**INSTRUCTIONS TO FOLLOW**
Within the entries below, find the portion that opens with the line containing "for t, *values" and closes with the line containing "# ---- scene". Retype that portion exactly and only.

**EXERCISE DATA**

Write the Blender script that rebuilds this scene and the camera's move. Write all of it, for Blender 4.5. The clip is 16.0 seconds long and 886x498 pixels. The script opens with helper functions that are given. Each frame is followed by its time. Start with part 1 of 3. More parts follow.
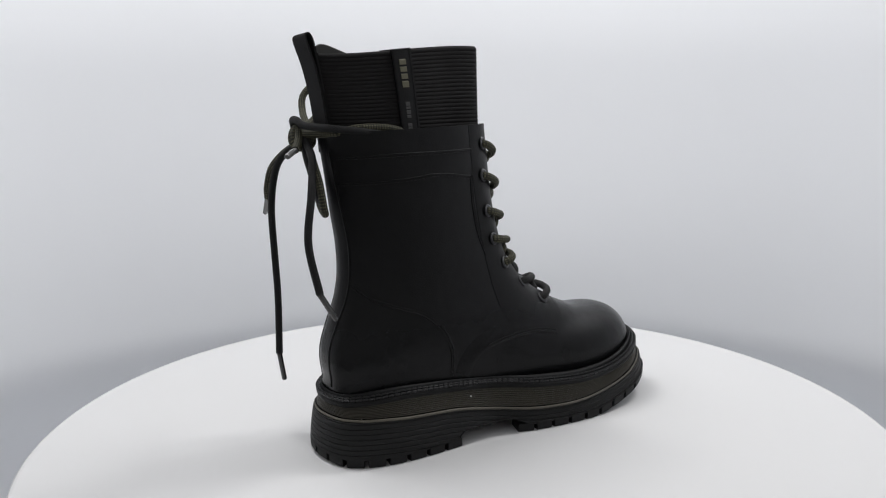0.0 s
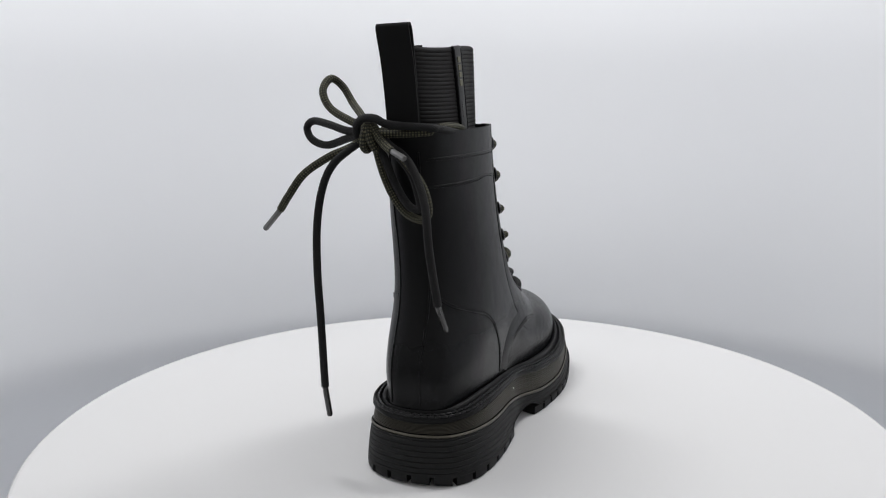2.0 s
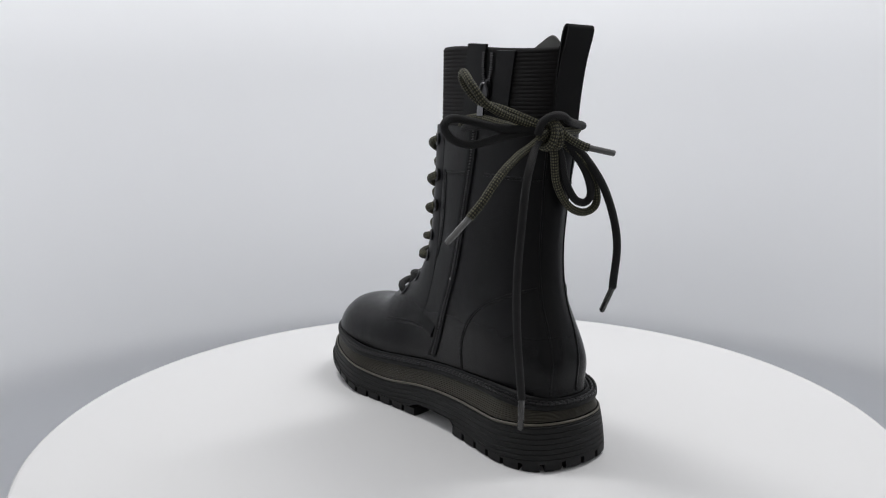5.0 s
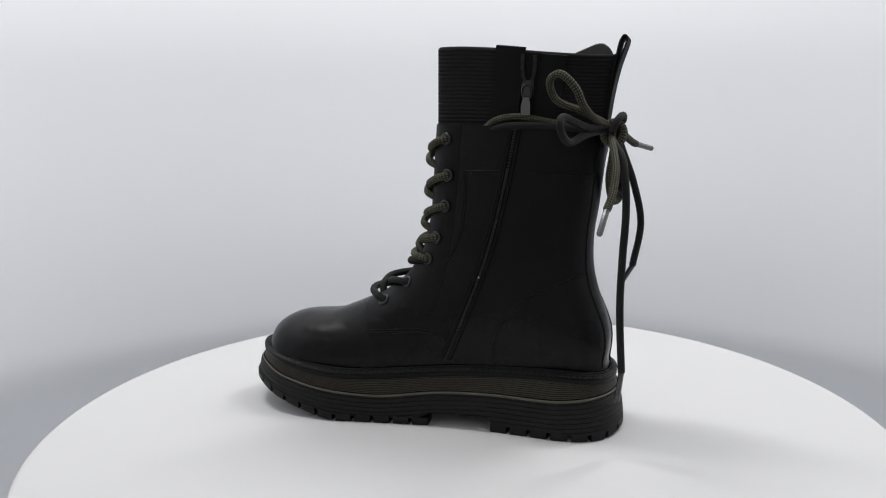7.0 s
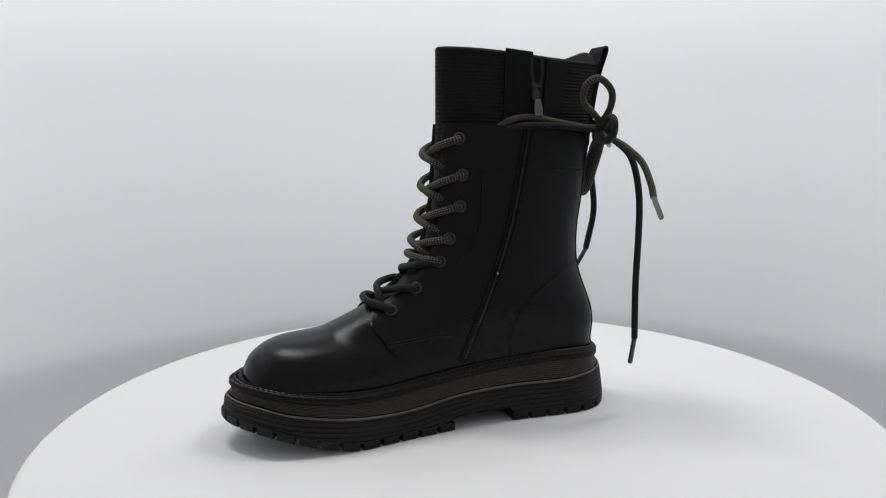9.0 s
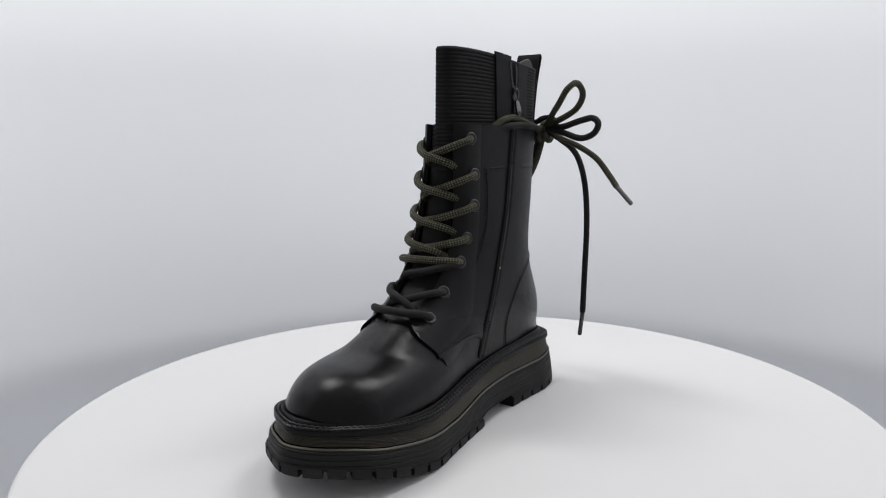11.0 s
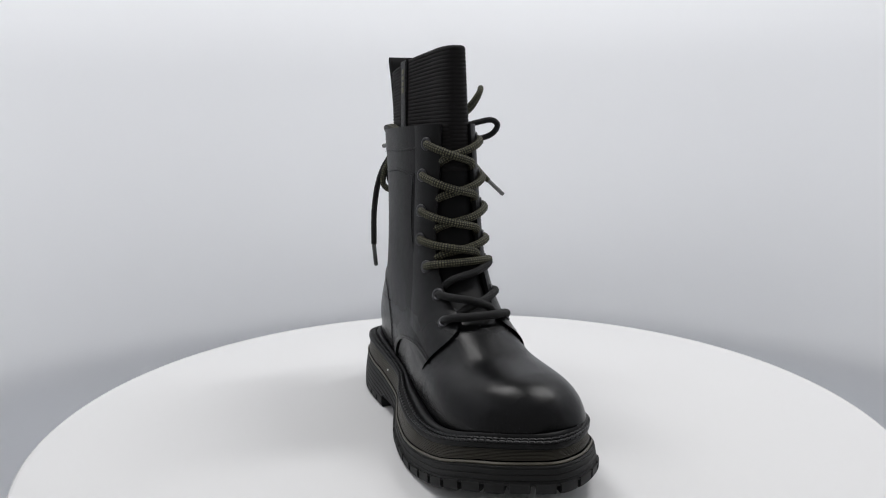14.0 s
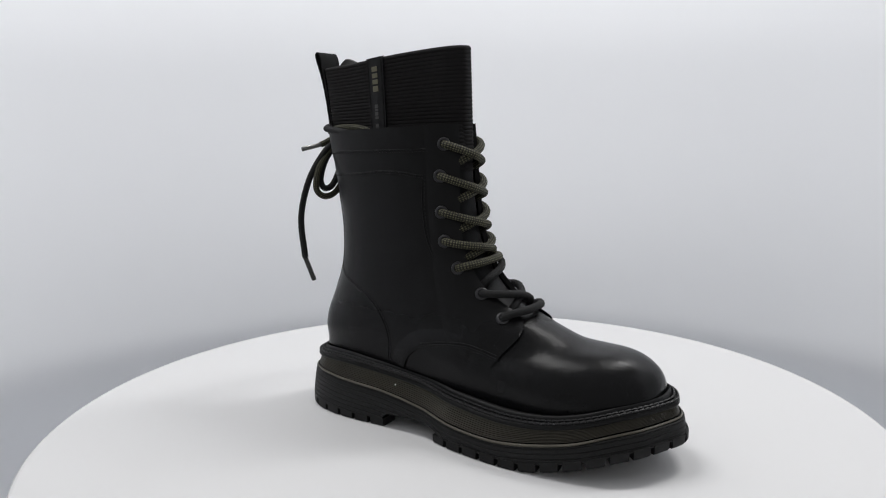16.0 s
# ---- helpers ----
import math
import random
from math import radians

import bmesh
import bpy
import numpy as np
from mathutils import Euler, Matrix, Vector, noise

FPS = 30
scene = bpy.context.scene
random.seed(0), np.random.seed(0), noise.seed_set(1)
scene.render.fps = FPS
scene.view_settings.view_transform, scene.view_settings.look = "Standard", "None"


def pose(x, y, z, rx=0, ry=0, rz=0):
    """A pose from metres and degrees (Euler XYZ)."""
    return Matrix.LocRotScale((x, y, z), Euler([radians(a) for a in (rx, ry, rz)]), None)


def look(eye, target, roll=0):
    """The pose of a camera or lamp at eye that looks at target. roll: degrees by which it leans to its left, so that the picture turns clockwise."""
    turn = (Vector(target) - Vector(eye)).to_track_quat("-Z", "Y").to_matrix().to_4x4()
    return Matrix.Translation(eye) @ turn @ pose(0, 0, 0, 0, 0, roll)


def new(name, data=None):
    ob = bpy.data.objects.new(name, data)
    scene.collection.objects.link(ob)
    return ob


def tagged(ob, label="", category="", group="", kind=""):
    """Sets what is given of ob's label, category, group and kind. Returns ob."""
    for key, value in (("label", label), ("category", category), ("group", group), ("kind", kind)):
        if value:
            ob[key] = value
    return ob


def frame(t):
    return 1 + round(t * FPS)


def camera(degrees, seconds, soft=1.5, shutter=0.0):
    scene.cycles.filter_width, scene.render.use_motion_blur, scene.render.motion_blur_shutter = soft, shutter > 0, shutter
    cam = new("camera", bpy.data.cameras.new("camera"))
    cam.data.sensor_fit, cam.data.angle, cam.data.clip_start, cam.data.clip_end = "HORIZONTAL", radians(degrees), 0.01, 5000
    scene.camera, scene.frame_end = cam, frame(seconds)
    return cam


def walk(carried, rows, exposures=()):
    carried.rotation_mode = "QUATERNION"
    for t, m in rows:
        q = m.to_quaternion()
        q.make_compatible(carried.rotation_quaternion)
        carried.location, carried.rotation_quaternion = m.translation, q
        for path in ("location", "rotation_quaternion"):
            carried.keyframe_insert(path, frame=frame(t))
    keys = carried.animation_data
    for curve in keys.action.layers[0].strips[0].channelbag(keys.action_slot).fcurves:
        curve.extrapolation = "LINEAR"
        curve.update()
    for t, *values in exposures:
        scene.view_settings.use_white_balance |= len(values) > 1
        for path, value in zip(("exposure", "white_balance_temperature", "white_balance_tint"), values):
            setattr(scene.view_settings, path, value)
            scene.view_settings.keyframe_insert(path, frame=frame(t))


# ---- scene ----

* * *

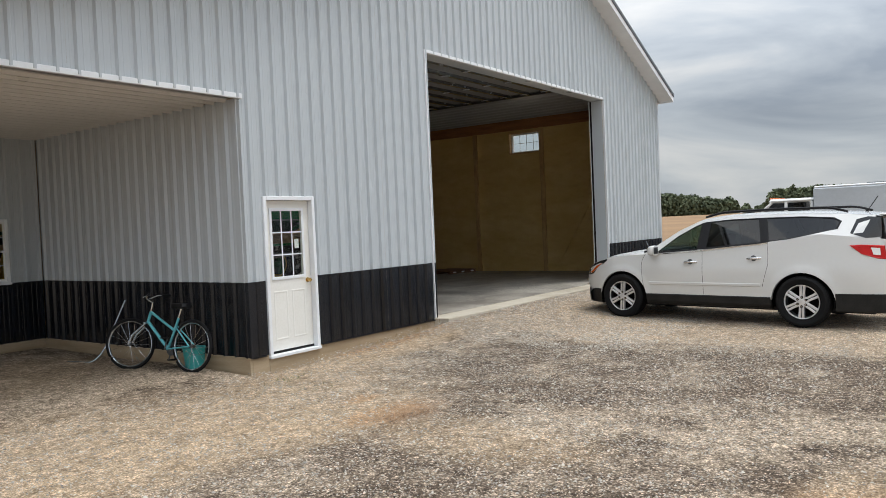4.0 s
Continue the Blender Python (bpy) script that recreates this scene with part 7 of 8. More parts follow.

* * *

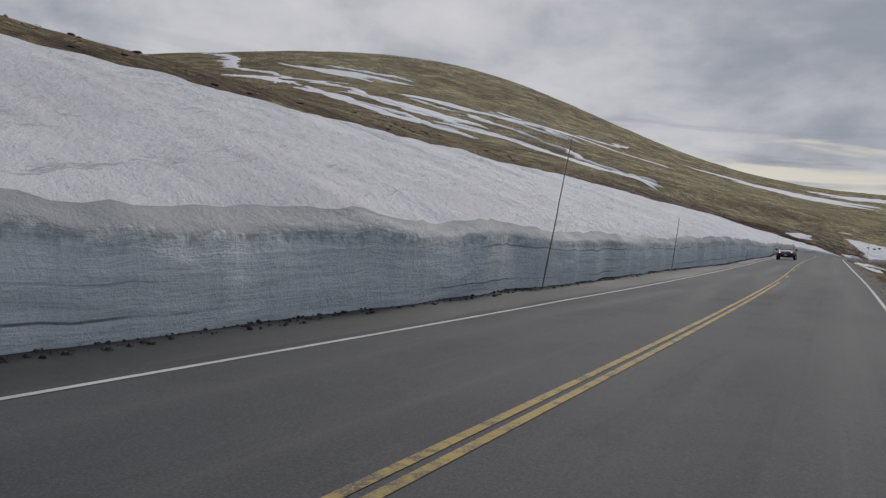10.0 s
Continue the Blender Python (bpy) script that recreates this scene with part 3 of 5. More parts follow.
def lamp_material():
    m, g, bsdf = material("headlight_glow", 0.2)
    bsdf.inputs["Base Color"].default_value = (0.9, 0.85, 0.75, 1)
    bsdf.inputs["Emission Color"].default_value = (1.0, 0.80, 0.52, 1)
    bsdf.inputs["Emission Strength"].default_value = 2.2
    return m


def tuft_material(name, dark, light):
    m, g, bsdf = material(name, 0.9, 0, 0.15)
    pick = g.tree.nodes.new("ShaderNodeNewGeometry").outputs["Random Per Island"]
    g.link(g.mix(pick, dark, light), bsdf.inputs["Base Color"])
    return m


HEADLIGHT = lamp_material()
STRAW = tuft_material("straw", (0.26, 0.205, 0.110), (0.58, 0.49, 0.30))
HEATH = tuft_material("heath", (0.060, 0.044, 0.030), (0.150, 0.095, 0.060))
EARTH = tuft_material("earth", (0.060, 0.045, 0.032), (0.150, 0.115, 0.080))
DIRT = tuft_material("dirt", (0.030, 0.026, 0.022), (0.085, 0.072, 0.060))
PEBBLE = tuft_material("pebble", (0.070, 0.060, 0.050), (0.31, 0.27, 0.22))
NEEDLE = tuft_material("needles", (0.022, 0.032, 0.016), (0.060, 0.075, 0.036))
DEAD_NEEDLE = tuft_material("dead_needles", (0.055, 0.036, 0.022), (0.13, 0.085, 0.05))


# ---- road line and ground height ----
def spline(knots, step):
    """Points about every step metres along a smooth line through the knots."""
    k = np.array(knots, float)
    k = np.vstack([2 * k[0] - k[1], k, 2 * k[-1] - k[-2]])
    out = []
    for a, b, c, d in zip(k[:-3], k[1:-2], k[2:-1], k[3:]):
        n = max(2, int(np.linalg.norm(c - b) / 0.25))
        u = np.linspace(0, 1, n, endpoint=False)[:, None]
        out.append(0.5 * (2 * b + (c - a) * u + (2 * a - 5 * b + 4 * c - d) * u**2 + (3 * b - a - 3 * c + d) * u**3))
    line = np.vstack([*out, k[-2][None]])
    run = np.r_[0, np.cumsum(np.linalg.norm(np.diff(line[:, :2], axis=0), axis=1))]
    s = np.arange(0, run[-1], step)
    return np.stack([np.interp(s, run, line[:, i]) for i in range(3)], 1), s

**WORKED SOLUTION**
    for t, *values in exposures:
        scene.view_settings.use_white_balance |= len(values) > 1
        for path, value in zip(("exposure", "white_balance_temperature", "white_balance_tint"), values):
            setattr(scene.view_settings, path, value)
            scene.view_settings.keyframe_insert(path, frame=frame(t))


# ---- scene ----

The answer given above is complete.